_What the exercise asks_: Copy the data that follows, character for character, minus the pictures.
[begin Material]
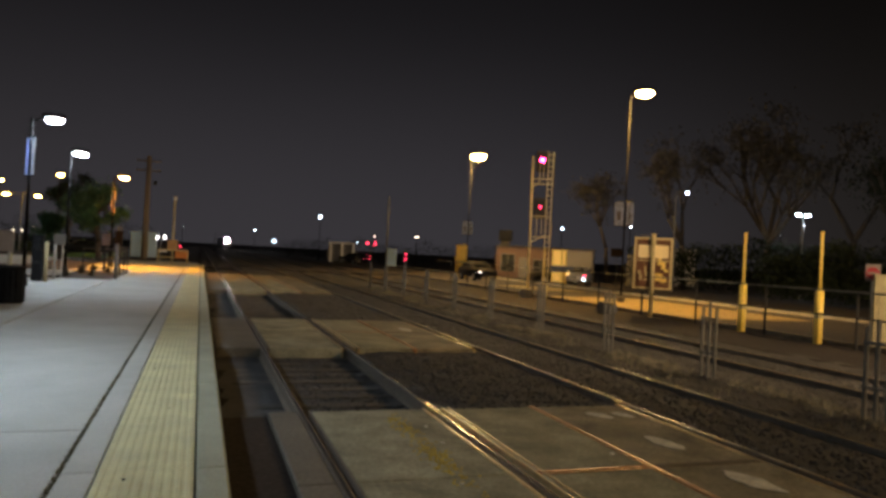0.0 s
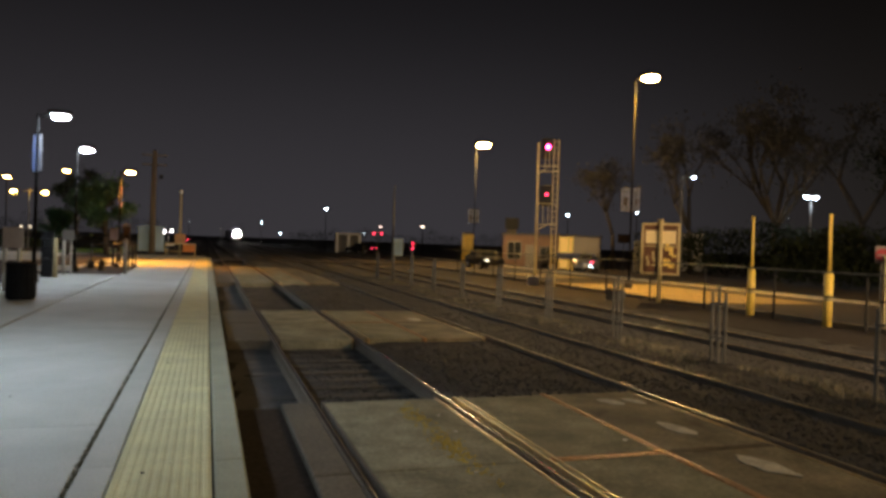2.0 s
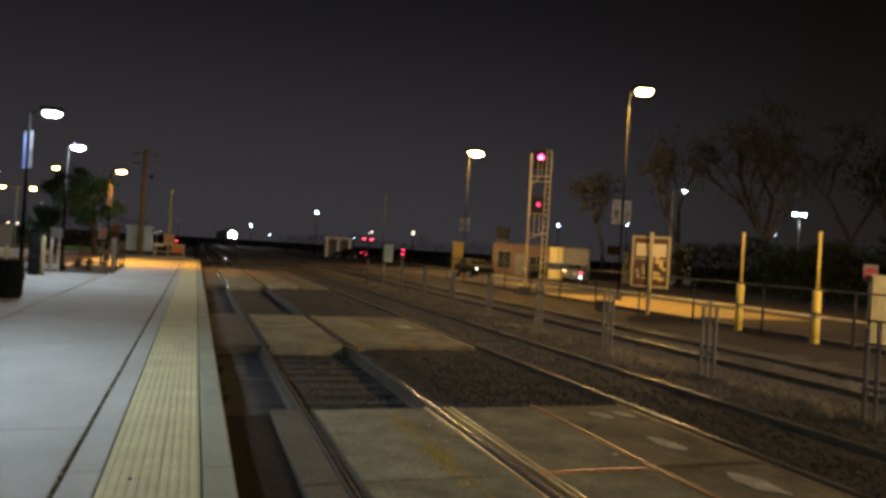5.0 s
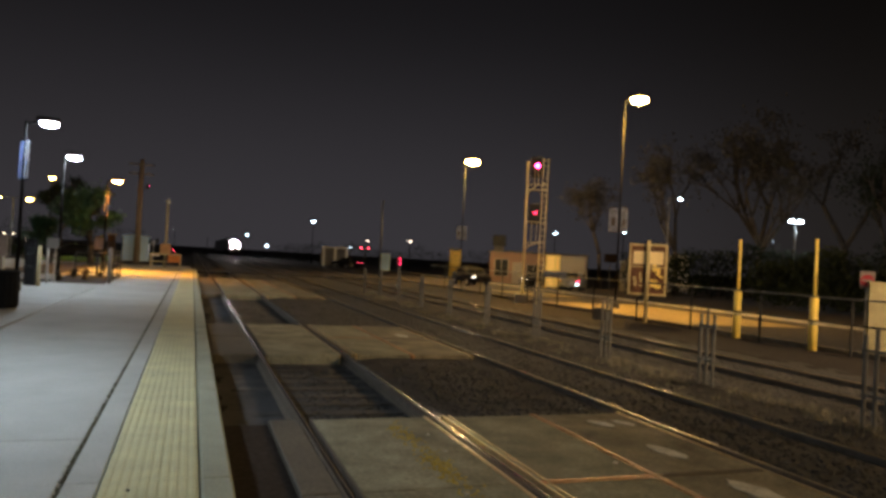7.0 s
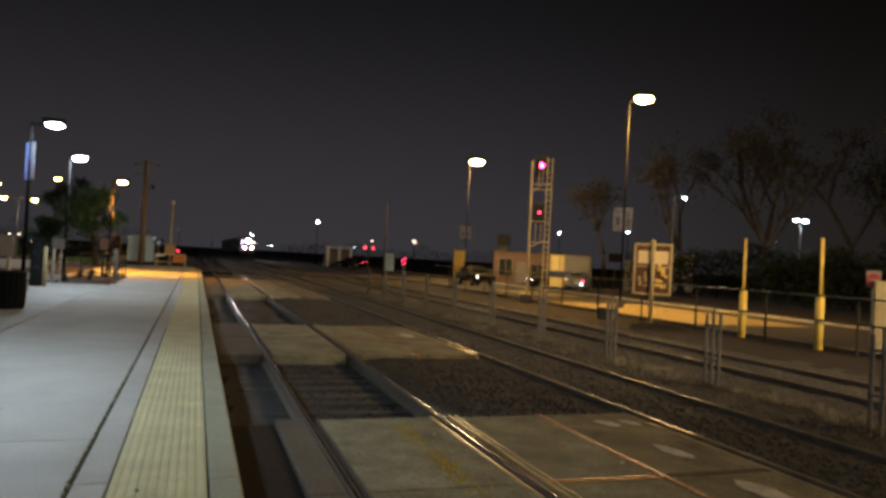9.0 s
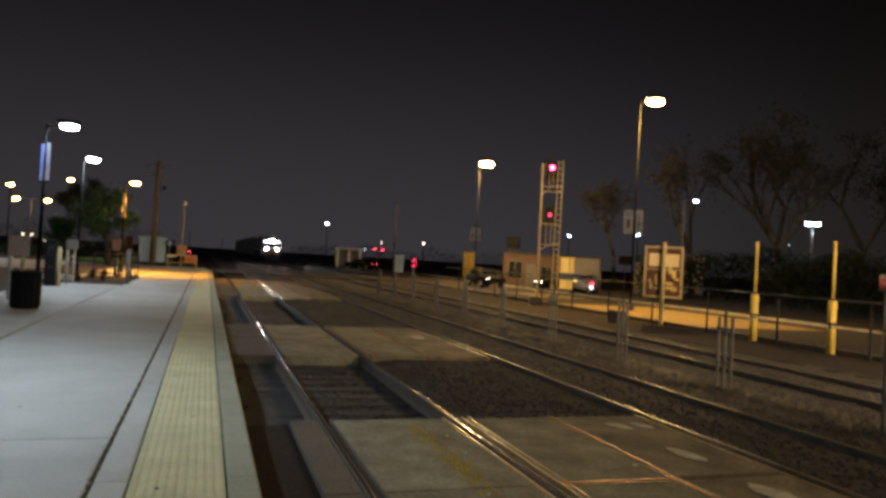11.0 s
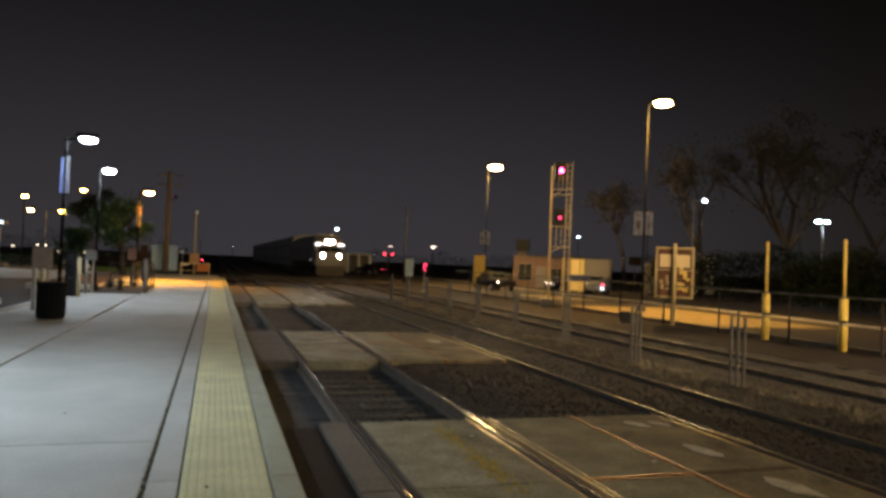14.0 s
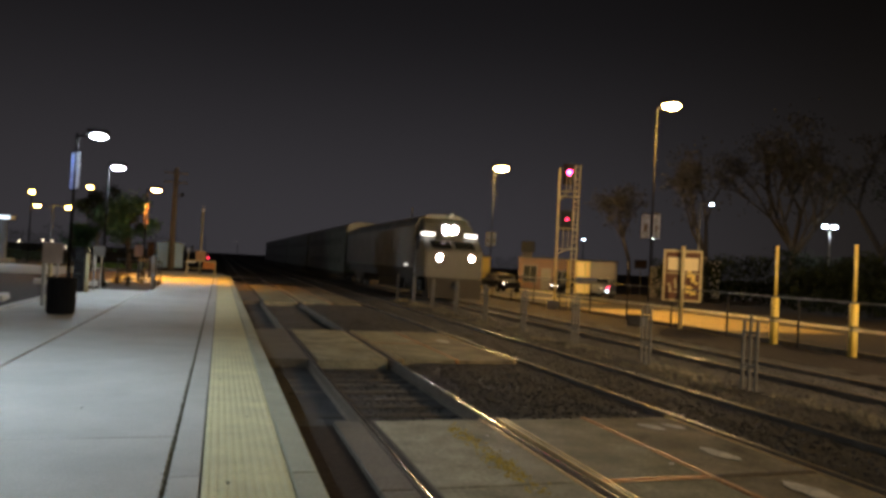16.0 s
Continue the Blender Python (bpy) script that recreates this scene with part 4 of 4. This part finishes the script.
[end Material]
_Result of the exercise_:
0.0 s
2.0 s
5.0 s
7.0 s
9.0 s
11.0 s
14.0 s
16.0 s
Continue the Blender Python (bpy) script that recreates this scene with part 4 of 4. This part finishes the script.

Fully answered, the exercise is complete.